=== Working data ===

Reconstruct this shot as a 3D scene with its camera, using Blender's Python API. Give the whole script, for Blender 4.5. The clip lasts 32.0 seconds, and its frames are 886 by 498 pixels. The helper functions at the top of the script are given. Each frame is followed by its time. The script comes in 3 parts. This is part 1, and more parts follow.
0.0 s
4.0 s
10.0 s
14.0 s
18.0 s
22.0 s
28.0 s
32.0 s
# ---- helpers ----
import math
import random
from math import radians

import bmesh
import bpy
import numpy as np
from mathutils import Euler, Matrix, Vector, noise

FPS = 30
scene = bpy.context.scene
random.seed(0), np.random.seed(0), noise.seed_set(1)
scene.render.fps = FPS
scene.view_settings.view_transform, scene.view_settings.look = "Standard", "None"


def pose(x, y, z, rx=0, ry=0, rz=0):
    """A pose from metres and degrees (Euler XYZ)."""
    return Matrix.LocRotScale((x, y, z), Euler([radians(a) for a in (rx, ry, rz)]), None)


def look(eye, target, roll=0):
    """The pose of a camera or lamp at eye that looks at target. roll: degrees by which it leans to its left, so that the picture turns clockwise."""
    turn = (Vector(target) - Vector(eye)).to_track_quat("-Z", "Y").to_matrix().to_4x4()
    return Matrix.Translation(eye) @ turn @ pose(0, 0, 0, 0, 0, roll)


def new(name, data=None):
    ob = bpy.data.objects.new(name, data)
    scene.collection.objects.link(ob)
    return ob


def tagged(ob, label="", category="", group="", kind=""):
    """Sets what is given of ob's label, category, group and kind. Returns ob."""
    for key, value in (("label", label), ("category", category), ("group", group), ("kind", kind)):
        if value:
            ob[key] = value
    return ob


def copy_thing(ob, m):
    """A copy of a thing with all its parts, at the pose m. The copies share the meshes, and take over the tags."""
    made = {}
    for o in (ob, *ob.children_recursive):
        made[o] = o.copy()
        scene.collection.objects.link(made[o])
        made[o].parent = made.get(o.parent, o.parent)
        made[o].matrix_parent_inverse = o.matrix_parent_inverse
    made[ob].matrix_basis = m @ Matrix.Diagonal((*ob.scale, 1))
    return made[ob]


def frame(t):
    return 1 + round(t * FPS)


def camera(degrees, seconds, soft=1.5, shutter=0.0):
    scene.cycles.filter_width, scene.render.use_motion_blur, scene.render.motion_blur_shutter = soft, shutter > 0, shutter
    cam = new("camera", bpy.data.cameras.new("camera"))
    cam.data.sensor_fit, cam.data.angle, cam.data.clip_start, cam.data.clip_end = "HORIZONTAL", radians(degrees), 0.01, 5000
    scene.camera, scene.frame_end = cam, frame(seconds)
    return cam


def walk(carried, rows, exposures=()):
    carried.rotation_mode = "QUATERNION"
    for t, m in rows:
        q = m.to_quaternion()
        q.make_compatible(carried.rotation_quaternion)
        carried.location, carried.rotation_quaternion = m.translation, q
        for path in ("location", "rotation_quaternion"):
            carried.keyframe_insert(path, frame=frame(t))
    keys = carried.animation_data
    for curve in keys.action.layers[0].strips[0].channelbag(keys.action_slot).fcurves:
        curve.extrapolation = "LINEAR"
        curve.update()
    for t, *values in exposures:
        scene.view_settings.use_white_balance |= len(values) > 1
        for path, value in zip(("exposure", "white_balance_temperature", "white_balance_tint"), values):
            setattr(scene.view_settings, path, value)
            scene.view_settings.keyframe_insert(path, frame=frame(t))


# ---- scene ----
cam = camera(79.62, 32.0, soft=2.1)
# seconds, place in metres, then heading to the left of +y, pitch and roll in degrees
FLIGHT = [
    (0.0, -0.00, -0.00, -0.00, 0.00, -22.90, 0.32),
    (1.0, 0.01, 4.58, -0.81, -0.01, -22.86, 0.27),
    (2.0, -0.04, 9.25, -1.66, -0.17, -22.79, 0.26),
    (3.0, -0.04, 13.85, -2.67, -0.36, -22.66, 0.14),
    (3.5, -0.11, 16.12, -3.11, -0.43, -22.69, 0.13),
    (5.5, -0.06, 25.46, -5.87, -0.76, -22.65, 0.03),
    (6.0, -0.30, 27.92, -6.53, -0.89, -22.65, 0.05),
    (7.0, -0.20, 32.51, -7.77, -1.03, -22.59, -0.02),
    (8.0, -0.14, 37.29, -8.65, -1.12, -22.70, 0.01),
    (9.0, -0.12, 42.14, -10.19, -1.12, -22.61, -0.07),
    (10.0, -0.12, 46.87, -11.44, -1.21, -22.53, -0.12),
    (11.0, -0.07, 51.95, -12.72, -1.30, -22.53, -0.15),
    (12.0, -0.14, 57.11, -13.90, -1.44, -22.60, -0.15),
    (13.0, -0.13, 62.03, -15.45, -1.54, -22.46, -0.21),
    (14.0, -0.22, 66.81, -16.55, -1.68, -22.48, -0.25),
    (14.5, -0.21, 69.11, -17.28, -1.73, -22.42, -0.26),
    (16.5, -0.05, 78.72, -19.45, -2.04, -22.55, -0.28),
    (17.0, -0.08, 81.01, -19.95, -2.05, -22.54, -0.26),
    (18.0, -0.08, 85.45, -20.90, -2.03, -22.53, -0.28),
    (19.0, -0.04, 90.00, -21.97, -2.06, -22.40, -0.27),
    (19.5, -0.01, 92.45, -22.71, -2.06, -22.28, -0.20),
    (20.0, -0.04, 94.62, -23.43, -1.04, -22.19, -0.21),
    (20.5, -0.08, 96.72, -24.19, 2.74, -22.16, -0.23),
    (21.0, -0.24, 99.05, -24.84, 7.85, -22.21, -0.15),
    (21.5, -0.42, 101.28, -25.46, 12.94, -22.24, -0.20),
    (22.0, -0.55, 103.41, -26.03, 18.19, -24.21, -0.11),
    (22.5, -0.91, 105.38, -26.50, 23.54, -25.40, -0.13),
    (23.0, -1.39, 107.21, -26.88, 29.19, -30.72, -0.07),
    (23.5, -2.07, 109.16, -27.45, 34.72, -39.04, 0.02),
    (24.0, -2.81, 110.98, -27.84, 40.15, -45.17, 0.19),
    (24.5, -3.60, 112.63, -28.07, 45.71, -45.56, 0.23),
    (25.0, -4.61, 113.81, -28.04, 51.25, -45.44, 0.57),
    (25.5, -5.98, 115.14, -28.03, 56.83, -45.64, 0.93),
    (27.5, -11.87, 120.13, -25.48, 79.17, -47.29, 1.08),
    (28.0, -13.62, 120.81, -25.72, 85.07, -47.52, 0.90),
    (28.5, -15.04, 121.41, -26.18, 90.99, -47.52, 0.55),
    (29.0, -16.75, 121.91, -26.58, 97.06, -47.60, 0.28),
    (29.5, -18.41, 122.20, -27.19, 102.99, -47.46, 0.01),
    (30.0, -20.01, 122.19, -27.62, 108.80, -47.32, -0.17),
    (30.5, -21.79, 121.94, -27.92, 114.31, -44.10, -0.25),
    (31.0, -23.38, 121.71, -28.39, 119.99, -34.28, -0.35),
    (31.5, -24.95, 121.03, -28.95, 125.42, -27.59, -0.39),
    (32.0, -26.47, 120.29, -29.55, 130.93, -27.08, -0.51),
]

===
=== Working data ===

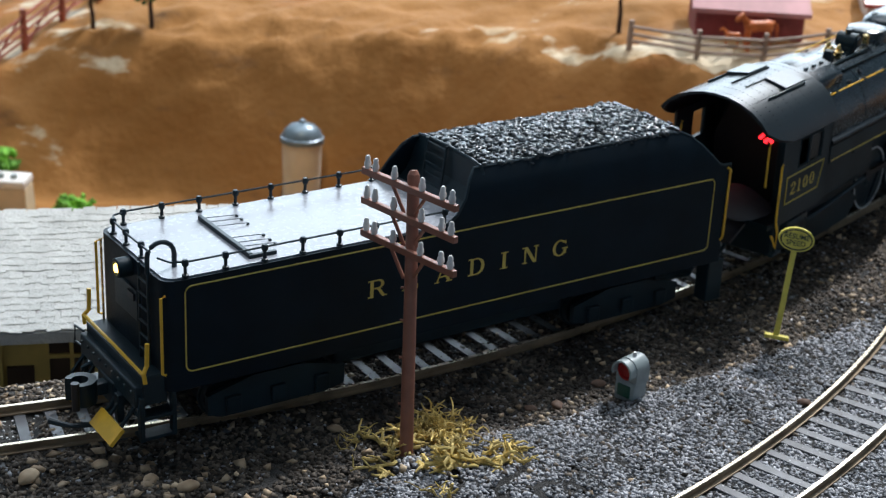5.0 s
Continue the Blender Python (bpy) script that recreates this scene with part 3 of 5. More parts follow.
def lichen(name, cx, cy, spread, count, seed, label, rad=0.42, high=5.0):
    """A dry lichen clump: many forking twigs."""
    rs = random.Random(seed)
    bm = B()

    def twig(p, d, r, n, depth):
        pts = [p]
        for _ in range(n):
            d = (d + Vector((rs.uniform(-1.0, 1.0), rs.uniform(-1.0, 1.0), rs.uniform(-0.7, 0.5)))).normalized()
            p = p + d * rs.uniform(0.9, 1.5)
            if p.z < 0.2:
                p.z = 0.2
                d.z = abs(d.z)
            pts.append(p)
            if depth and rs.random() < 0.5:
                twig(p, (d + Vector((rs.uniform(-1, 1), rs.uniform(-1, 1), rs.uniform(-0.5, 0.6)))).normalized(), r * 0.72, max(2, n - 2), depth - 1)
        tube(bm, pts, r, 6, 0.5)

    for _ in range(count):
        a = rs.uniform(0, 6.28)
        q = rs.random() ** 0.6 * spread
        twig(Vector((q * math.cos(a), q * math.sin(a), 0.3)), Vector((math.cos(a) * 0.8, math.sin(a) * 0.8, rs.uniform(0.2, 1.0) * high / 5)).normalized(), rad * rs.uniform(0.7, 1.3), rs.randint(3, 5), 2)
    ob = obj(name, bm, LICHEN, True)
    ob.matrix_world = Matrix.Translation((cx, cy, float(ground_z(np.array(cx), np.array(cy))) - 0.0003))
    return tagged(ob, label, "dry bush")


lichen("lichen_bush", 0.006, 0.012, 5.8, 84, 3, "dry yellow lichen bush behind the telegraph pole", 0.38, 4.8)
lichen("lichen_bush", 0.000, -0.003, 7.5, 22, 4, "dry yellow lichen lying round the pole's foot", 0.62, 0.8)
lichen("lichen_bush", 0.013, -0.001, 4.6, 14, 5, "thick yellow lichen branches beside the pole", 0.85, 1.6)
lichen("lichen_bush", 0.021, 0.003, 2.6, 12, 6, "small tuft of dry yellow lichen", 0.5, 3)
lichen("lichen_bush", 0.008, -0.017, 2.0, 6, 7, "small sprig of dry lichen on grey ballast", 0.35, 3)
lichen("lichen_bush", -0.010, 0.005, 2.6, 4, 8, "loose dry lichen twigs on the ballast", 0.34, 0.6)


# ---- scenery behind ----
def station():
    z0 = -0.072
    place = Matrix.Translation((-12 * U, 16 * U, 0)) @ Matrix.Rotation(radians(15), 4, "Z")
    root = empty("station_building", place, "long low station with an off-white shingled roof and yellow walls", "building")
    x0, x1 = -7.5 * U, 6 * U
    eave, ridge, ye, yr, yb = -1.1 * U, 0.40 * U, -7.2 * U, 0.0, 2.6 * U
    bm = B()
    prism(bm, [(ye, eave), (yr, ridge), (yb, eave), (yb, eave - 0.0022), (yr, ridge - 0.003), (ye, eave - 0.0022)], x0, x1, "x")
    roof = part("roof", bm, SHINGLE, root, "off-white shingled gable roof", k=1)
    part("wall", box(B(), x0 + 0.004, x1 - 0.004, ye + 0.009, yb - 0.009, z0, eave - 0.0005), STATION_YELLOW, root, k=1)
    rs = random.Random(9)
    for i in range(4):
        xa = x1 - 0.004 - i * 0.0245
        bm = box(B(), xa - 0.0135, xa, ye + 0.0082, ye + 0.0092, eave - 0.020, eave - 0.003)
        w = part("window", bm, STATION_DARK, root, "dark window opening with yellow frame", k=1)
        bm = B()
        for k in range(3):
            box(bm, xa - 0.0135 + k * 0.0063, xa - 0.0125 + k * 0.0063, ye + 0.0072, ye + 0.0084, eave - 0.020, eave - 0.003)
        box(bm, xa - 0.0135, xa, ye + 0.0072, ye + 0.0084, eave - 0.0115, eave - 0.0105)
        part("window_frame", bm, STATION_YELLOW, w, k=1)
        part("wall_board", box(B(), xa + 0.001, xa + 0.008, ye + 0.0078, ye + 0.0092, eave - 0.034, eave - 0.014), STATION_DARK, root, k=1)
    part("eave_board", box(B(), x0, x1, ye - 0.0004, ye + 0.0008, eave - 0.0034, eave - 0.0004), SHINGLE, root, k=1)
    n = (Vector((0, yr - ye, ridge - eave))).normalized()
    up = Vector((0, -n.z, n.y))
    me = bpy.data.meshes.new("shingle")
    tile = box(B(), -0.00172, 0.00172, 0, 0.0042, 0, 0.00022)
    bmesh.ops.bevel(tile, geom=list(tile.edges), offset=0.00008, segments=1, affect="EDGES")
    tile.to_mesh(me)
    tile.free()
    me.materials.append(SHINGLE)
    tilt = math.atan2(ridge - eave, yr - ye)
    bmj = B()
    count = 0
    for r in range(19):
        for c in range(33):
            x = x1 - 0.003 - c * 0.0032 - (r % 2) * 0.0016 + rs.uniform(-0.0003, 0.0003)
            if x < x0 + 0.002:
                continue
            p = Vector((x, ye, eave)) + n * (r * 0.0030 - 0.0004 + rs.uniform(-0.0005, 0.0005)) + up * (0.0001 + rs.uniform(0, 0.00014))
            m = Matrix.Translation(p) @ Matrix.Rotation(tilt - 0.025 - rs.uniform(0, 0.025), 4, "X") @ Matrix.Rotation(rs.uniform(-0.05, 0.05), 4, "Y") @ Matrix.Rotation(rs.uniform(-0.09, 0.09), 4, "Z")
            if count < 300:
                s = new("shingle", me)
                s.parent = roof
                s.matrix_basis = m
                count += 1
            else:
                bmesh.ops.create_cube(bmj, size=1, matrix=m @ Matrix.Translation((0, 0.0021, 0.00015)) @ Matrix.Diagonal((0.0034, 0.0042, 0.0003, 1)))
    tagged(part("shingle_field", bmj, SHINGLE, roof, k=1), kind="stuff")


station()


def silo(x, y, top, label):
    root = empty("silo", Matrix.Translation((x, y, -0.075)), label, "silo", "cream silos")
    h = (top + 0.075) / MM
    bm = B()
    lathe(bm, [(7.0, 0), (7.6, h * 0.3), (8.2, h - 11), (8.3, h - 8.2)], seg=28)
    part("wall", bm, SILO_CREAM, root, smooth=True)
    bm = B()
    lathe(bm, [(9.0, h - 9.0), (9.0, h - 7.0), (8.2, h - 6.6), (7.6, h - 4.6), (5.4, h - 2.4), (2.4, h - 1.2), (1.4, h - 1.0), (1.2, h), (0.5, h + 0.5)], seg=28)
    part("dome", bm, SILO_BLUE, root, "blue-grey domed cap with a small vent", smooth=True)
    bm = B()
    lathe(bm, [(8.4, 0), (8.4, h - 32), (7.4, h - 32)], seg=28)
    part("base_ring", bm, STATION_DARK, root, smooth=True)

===
=== Working data ===

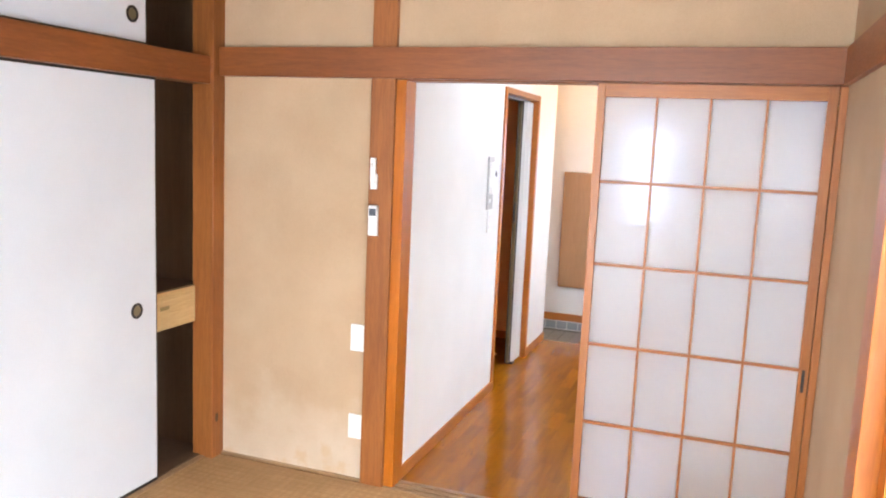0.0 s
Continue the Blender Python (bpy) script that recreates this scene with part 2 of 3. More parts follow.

===

**Your instructions:** Transcribe the lines above from the one with "import numpy as np" through the one with "turn = (Vector(target)". Include both ends and leave out every other line.

**Answer to this exercise:**
import numpy as np
from mathutils import Euler, Matrix, Vector, noise

FPS = 30
scene = bpy.context.scene
random.seed(0), np.random.seed(0), noise.seed_set(1)
scene.render.fps = FPS
scene.view_settings.view_transform, scene.view_settings.look = "Standard", "None"


def pose(x, y, z, rx=0, ry=0, rz=0):
    """A pose from metres and degrees (Euler XYZ)."""
    return Matrix.LocRotScale((x, y, z), Euler([radians(a) for a in (rx, ry, rz)]), None)


def look(eye, target, roll=0):
    """The pose of a camera or lamp at eye that looks at target. roll: degrees by which it leans to its left, so that the picture turns clockwise."""
    turn = (Vector(target) - Vector(eye)).to_track_quat("-Z", "Y").to_matrix().to_4x4()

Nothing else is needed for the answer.